Key takeaways
- Interest rate caps are controlled at the state level by usury laws, but those laws have a long list of exemptions.
- Credit card companies and banks are often exempt from state usury laws, meaning there are no maximum credit card interest rates at the state level.
- Due to federal laws, some interest rate caps are in place, but those are reserved for special circumstances, like being enlisted in the military or working with a federally chartered credit union.
You may be surprised to learn that, generally, there isn’t a limit to how high your credit card interest rates can go. While many states have usury laws that limit the interest rates that lenders can charge, many of these state laws don’t apply to credit card rates. Instead, they apply mainly to loans, and even then, financial institutions tend to get around them through exemptions.
As many cardholders have seen, average card interest rates have remained stagnant above 20 percent for months. The steadily high rates have been influenced by the Federal Reserve’s ongoing fight against inflation. However, beyond the Fed’s impact, there are other situations in which your card issuer can raise interest rates on your account without notice.
When can your card’s interest rate go up?
A card issuer generally cannot hike your interest rate during the first year you open the account. After that period it must notify you 45 days in advance about any rate changes, per the Credit Card Accountability Responsibility and Disclosure Act — or CARD Act. There are a couple of situations where it can raise it sooner.
If you have an introductory 0 percent APR, your issuer will raise your rate automatically once the promotional period ends.
If you don’t make at least your minimum payment for 60 days, your issuer could impose a penalty interest rate on your account.
Any new purchases you charge more than two weeks after this notice period will be assessed interest at the new rate. If you disagree with the interest rate change, you can cancel your credit card instead. In that case, you’d pay off any existing balances on the account at your lower current rate.
Credit card interest rates by state
Because so many exemptions to usury laws exist, states effectively don’t have credit card interest rate caps. In California, for example, the state’s usury law limits rates on consumer loans to 10 percent. However, California also exempts loans made by banks and credit unions from this usury law. Many other states also exempt banks from their usury laws.
Banks can also charge interest rates based on the prevailing rates in the state where they are headquartered or have branches, rather than in the consumer’s state. This means that the only financial institutions typically affected by usury laws tend to be lending companies that are not part of a bank, such as payday lenders.
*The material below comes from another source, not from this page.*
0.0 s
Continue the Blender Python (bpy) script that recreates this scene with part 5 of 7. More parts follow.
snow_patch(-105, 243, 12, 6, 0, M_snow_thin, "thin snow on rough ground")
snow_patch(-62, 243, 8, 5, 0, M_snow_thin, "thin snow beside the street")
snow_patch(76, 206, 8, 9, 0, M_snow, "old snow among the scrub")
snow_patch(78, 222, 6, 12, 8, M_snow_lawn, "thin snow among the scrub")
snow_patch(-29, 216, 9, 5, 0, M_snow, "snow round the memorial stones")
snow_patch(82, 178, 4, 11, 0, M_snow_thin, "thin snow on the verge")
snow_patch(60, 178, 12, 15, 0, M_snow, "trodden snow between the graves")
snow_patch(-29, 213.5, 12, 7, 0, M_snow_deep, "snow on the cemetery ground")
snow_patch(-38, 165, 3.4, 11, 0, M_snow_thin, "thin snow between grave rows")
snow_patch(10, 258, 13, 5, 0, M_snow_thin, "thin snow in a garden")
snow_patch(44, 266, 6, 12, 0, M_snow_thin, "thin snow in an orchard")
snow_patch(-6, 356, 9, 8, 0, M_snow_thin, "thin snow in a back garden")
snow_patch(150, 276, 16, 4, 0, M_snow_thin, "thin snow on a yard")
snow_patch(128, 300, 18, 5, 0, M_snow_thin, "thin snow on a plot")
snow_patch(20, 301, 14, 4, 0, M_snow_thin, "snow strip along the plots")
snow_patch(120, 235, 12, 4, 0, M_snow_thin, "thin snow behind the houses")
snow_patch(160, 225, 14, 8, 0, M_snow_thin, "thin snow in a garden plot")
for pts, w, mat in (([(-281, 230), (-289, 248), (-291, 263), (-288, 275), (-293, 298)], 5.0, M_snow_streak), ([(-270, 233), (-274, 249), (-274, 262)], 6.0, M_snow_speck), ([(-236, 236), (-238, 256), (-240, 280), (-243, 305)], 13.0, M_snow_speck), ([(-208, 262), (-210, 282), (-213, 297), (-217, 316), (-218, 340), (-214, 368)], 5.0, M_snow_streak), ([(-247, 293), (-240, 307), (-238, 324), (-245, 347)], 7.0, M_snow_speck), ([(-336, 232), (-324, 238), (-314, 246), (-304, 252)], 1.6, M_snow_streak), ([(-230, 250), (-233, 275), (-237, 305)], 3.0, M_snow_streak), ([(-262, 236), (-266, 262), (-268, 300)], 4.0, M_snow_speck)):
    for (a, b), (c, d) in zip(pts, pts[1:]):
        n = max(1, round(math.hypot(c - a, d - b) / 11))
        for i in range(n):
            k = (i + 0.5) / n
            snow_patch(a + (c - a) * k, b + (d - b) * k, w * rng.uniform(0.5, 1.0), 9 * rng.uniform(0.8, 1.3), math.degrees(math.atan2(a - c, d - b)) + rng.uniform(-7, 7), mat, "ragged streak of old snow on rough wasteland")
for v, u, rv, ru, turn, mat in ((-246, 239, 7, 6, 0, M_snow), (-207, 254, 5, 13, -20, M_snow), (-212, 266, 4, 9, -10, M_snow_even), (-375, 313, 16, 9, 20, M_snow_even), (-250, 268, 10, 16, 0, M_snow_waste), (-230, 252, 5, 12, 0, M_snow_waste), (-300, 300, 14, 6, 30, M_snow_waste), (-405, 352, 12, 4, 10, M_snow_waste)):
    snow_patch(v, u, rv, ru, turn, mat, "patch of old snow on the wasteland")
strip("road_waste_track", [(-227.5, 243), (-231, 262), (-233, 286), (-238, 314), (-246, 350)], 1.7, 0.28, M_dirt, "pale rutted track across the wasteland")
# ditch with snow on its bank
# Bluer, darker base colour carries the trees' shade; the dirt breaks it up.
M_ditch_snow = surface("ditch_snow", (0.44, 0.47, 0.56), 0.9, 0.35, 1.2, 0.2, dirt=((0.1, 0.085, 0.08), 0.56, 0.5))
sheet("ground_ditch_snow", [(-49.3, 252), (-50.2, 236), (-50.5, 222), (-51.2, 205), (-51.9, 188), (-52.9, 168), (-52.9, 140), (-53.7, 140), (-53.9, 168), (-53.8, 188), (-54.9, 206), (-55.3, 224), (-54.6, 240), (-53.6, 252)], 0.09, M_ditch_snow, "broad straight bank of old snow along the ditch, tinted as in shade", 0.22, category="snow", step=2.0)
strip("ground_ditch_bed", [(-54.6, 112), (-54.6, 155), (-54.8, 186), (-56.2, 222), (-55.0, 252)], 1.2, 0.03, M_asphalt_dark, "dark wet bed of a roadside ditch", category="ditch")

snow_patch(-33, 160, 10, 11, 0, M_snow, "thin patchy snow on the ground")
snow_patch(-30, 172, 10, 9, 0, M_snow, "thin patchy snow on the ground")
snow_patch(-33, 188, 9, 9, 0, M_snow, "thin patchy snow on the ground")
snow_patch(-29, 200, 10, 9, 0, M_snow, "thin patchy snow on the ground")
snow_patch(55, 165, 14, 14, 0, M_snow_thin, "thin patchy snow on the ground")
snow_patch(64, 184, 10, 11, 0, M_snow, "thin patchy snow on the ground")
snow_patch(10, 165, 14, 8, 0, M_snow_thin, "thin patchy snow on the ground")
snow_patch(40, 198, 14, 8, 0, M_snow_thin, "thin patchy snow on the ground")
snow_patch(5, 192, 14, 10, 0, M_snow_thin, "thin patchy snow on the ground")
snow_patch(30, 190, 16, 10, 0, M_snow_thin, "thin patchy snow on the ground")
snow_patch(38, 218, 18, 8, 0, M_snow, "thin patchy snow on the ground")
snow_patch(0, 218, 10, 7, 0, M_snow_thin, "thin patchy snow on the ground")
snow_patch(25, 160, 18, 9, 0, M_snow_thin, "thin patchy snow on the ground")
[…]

To elaborate, consumers are beholden to the rules of the credit card agreement, which often stipulate that rates are determined by the bank’s jurisdiction and not the consumer’s. That’s why credit card issuers tend to be based in states such as Delaware, Missouri and South Dakota that have less stringent (or nonexistent) usury laws.
Highest credit card interest rates
Even though usury laws don’t affect credit card companies, they still tend to offer APRs with a range similar to competitors, dependent on various factors. This is because these card issuers still want to remain competitive and don’t want to risk pushing their products too far out of the range of what consumers can get from competing lenders. Here’s a list of popular issuers and the APRs they’re offering on various card products at the time of writing:
Note that these interest rates are the listed maximums for a card’s APR range, which can vary based on the applicant’s creditworthiness and the Federal Reserve’s prime rate. Applicants could still get a lower rate on many cards. Other cards outside this list may also have higher APRs if they’re marketed toward applicants with lower credit scores.
No matter what credit card you own, it’s essential to know your card’s APR, especially since your state’s usury laws likely won’t matter to your card issuer.
How to check your interest rate
The easiest way to find your interest rate is to look at your credit card’s monthly statement. Beyond your transactions and summary of your spending, it will also list your annual percentage rate (APR). The rate will also be featured in the card’s terms and conditions in the table, called a Schumer box, at the top.
It should also be listed online or in the mobile app. It can be listed under your account information or in the digital statement. If you’re having trouble finding it, you can also contact your issuer and ask a customer service representative. The number should be on the back of your card.
When do rate caps apply?
There are some situations in which consumers get the protection of a cap on their interest rates. One exception is for cards issued by a credit union. The law states that federal credit unions can’t charge their members a rate higher than 18 percent, including all finance charges, on their unpaid balances.
Also, if you are actively serving in the military or are a covered dependent of such a person, the Military Lending Act caps the interest rates, including finance charges, on your credit card debt at 36 percent.
For any loans taken out or credit card debt incurred before you became an active servicemember, the Servicemembers Civil Relief Act provides relief, with interest rates on cards for military members capped at 6 percent. This is to ensure service members can focus their attention on serving the nation. For loans, you’ll need to notify your lender about your military service and ask for the cap.
The bottom line
The CARD Act does not include a cap on credit card interest rates. While state-level interest rate caps and usury laws exist, many of those laws don’t apply to credit card rates in practice. Moreover, banks can charge interest rates that apply to the states where they are based, rather than the state where you live.
Read the fine print of your card’s agreement to determine which state’s laws apply to your credit card balance, and watch out for communications from your issuer. Your card issuer will generally have to give you 45 days’ advance notice if it wants to increase your rate.